WORK TO COMPLETE => Find out how many lines of the material contain the string "part" and give only that figure.

──────

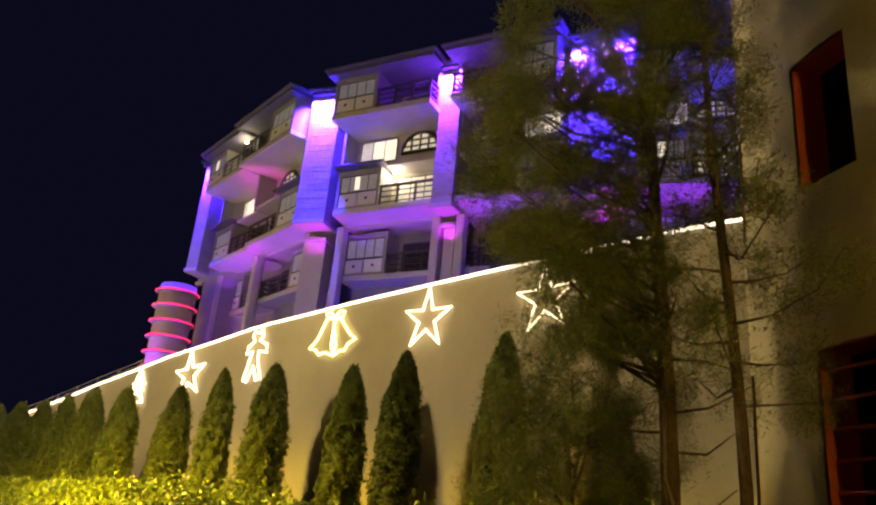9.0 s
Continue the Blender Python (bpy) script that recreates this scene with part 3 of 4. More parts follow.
# ---- wing behind the tower ----
mid = thing("hotel_middle_wing", (-6, 38, 5), "blue-lit hotel wing behind the round tower", "building")
part("wall", Shape().box(-13.5, -6.0, 40.5, 48, 0, 26), HOTEL, mid)
part("wall", Shape().box(-5.99, -1.6, 34, 44, 0, 19.2), HOTEL, mid)
part("wall", Shape().box(-10.2, -6.0, 33, 40.4, 0, 22.5), HOTEL, mid)
for z in (14.5, 17.4, 20.3):
    part("string_course", Shape().box(-10.2, -6.0, 32.9, 32.99, z, z + 0.25), HOTEL_GREY, mid)
lamp("tower_inner_light", "POINT", (-5.0, 12.0, 6.7), 1000, (0.001, 0.010, 1.0), size=0.1)
lamp("wall_washer", "SPOT", (-8.2, 30.2, 13.0), 3000, BLUE, (-8.2, 33, 18), 0.2, 120, 0.6)
part("roof", Shape().prism([(-6.4, 20.6), (-3.7, 20.15), (-0.5, 18.3), (-0.5, 17.9), (-3.8, 19.5), (-6.4, 19.9)], 6.0, Matrix.Translation((0, 33.2, 0))), ROOF, mid)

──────

EXPECTED ANSWER => 6